This is from today's Sunday Times:
''It asserts that 75m years ago an evil galactic warlord called Xenu rounded up 13.5 trillion beings from an overpopulated corner of the galaxy, flew them to Earth and dumped them in volcanoes and vaporised them with nuclear bombs. This scattered their radioactive souls, or thetans, which were then trapped and implanted with a number of false ideas — including the concepts of God, Christ and organised religion. These entities attached themselves to human beings and are at the root of our personal and global problems today. ''
So where does this rather strange idea originate? A script from the X-Files or Torchwood? Star Trek maybe?
Nope -- this is the core belief of scientology -- the world's fastest growing religion, which, despite it's name, has no connection with actual science. As of today, scientology has 120 000 members in the UK and over 10 million worldwide. To get that into perspective, that's the population of Ireland, north and south -- twice.
A further quote:
''Scientology has proved exceptionally robust and has grown steadily since its launch. In America it dominates entire towns and even in Britain some children have been brought up as Scientologists. What worries critics most is the religion’s secrecy and intolerance of dissent. Members who are critical of the church are declared “apostates” and are excommunicated and often cut off from family and friends who must “disconnect” from them. ''
The above paragraph sounds a lot more familiar. On this level, scientology begins to look more like 'normal' religions. Secrecy, fear of criticism, insularity, shunning of those who dare to question, all steming from the absurd idea that any one person can know more than another about 'belief.' In other words, the twisting of a religious ideal for the purpose of control over others.
Reading the first paragraph again, most non-scientologists would immediately dismiss this 'belief' as being lunacy.
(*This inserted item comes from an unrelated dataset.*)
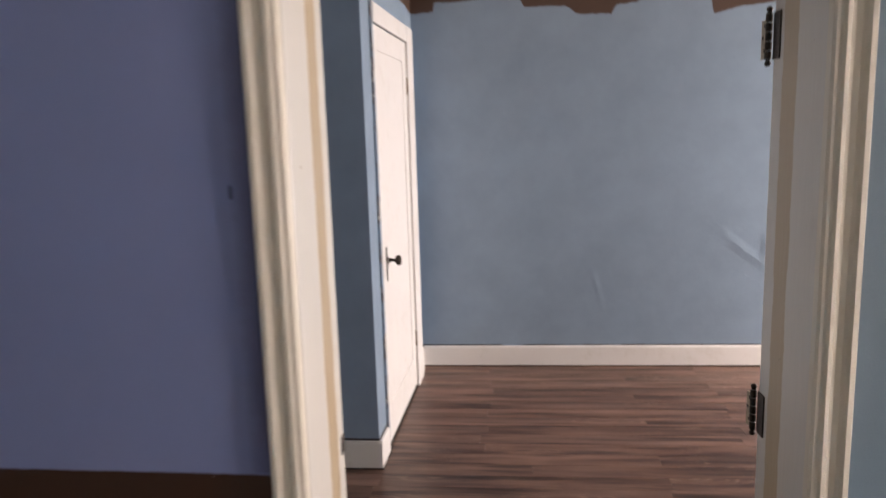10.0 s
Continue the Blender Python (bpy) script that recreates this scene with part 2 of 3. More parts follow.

But is it?
''It asserts that 75m years ago an evil galactic warlord called Xenu rounded up 13.5 trillion beings from an overpopulated corner of the galaxy, flew them to Earth and dumped them in volcanoes and vaporised them with nuclear bombs. This scattered their radioactive souls, or thetans, which were then trapped and implanted with a number of false ideas — including the concepts of God, Christ and organised religion. These entities attached themselves to human beings and are at the root of our personal and global problems today. ''
So where does this rather strange idea originate? A script from the X-Files or Torchwood? Star Trek maybe?
Nope -- this is the core belief of scientology -- the world's fastest growing religion, which, despite it's name, has no connection with actual science. As of today, scientology has 120 000 members in the UK and over 10 million worldwide. To get that into perspective, that's the population of Ireland, north and south -- twice.
A further quote:
''Scientology has proved exceptionally robust and has grown steadily since its launch. In America it dominates entire towns and even in Britain some children have been brought up as Scientologists. What worries critics most is the religion’s secrecy and intolerance of dissent. Members who are critical of the church are declared “apostates” and are excommunicated and often cut off from family and friends who must “disconnect” from them. ''
The above paragraph sounds a lot more familiar. On this level, scientology begins to look more like 'normal' religions. Secrecy, fear of criticism, insularity, shunning of those who dare to question, all steming from the absurd idea that any one person can know more than another about 'belief.' In other words, the twisting of a religious ideal for the purpose of control over others.
Reading the first paragraph again, most non-scientologists would immediately dismiss this 'belief' as being lunacy. But is it?
50 million Mormons believe that a schizophrenic womaniser was able to translate the book of Mormon using magic glasses.
100 million Muslims believe that martyrdom results in the attentions of 50 virgins in the afterlife.
100 million Roman Catholics believe that bread and wine literally becomes the body of Christ.
30 million Jehovah's Witnesses believe that Christ returned to the earth in 1915 but appeared only to Jehovah's Witnesses.
100 million Buddhists believe that we are constantly reborn as a different animal until we reach a state of perfection.
Given this lot, does scientology really sound so daft? The only real difference is it's age.
So why do people believe this stuff? A major reason is irrational egotism, an inflated importance of the individual self. We really think that we're so important that we deserve not only a supernatural explanation for our existence, but an afterlife as well.
In the same paper today, I read that 35 million 'game birds' are bred in the UK each year, for the sole purpose of being shot for 'sport.' Presumably none of those birds are considered important enough to have any relevance in this great scheme called life. So perhaps someone can tell me why humanity has any greater relevance.
Other than a giant ego and an endless capacity for imagination, are we really any different?
Religious folk in particular appear determined to delude themselves that they're not really animals at all. Hello?
Read those beliefs above again and ask yourself if humanity is indeed the most intelligent creature on the planet.